Construir um poema é ainda “[...] condensar o mundo num só grito” e “E é amar-te, assim, perdidamente...”, ou seja, é revelar na forma toda a poesia que o poeta sente intensamente, este sentimento é como o amar perdidamente, sem medidas, sem esperar retorno é dar-se por inteiro.

Esta composição revela a visão feminina do ato de construir um poema. Uma visão singular, que permite ao leitor observar que a sensibilidade e ao mesmo tempo a explosão de sentimentos são elementos indispensáveis para a lírica. A poesia florbeliana é construída a partir de um misto de sentimentos e por uma percepção do mundo tão singular que raramente encontraremos alguém que se expressou de maneira tão viva, que demonstrou tudo aquilo que tinha dentro de si.

A Arte revela a luta, a vida, os sonhos, ajuda as pessoas a vencerem o medo, a dor e a se expressarem, o que permite que com elas compartilhemos os sentimentos expressos. Desta maneira, a Arte possibilitou que as mulheres fossem retratadas e se retratassem a fim de dar um grito de liberdade que ainda ecoa por todo o mundo e que encorajou a muitas minorias a buscar o lugar que lhes é de direito.

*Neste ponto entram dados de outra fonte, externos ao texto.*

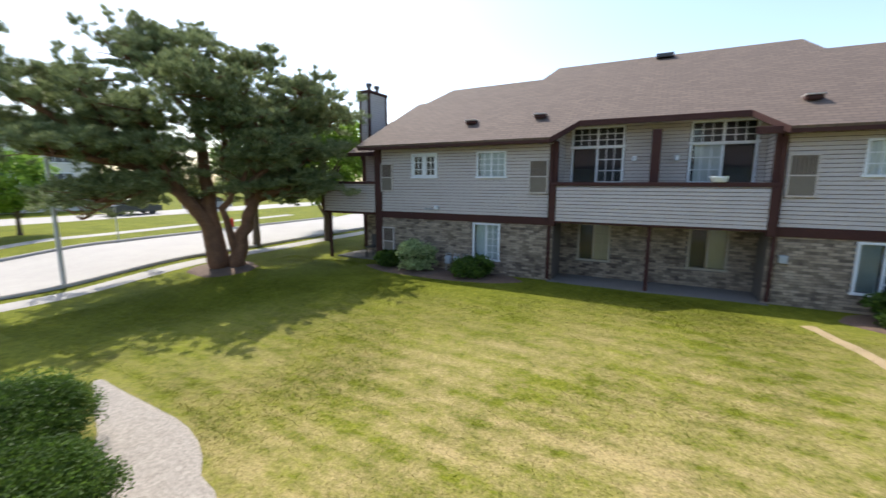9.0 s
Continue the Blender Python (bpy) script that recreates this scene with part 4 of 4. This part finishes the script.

Rodrigo C. M. Machado é Mestrando em Letras, com ênfase em Estudos Literários, pela Universidade Federal de Viçosa.

[1] Frida Kahlo. Disponível em: http://pt.wikipedia.org/wiki/Frida_Kahlo Acesso em 27.mai.2011
[2] Biografia de Florbela Espanca. Disponível em: http://www.prahoje.com.br/florbela/?page_id=59 Acesso em 27. mai.2011.
[3] MACIEL, Laury. Tormento do ideal. In:ESPANCA, Florbela. Poesia de Florbela Espanca. Porto Alegre: LP&M, 2008.
[4] ESPANCA, Florbela. Poesia de Florbela Espanca. Porto Alegre: LP&M, 2008, p. 77.